- Ethnicity: Arab
- Nisba: al-Mhammidi
- Location: Morocco
- Parent tribe: Ait Atta (not genealogically), Maqil
- Language: Arabic, Central Atlas Tamazight
- Religion: Sunni Islam

= Ait Mhammid =

The Mhammid, also known as Ait Mhammid or Beni Mhamed, are a Berberized Arab tribe of the Banu Maqil, who joined the Ait Atta confederation.

== Origins ==
The Mhammid are Arab and descend from the Banu Maqil, retaining the memory of their ancestors who came from Seguia al-Hamra to settle in the Draa. Despite their Bedouin Arab origin, they eventually became berberized through contact with the Ait Atta.

== Territory and lifestyle ==
The Beni Mhammid lived scattered throughout the Draa, gathered in small communities living under huts adorned with palm leaves. A small town bears their name, serving as a cultural crossroads between haratins, Berbers, chorfas, the Mhammid and nomads.
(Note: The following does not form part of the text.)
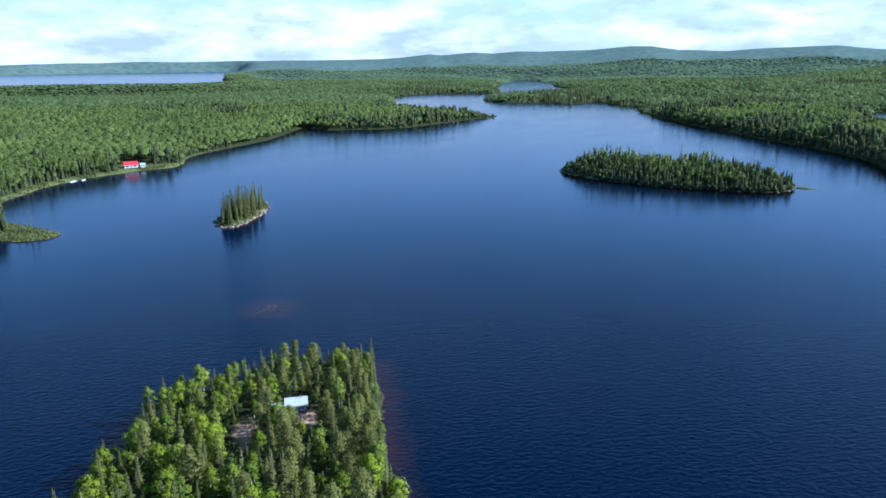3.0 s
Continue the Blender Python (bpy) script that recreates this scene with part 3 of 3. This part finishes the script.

The Mhammid are now fully sedentary, as part of the Berberization process.

== History ==
The Mhammid came from Seguia al-Hamra and later migrated to the Draa region, which was primarily inhabited by Berber tribes. They were once considered the masters of the Draa, pillaging the population and instilling fear. Eventually, they became berberized and adopted sedentarism. This period of terror is well illustrated during the reign of Moulay Slimane, when the weakness of two tribes, the Bani Hayyoun and the Nessrat, made them powerless to defend the Lektaoua against Mhammid attacks. There is a divergence regarding their relationship with the Ait Atta; some historians describe a kind of submission or a power dynamic favorable to the Attaouis over the Mhammid, for instance, through their integration into an Ait Atta faction named "Ait Ounegbui," literally "the Guests". This integration is said to have resulted from the defeat of the Mhammid by the Ait Atta, under the leadership of Sheikh Aamamou, from the Maqilite tribe of the Âarib, who called on the Ait Atta to punish the Mhammid for their abuses. Following this, they submitted and joined the confederation. In the 1910s, historian Denoun described them as already integrated into the confederation. Others claim a rather exceptional independence compared to other tribes. They reportedly owned around 300 slaves.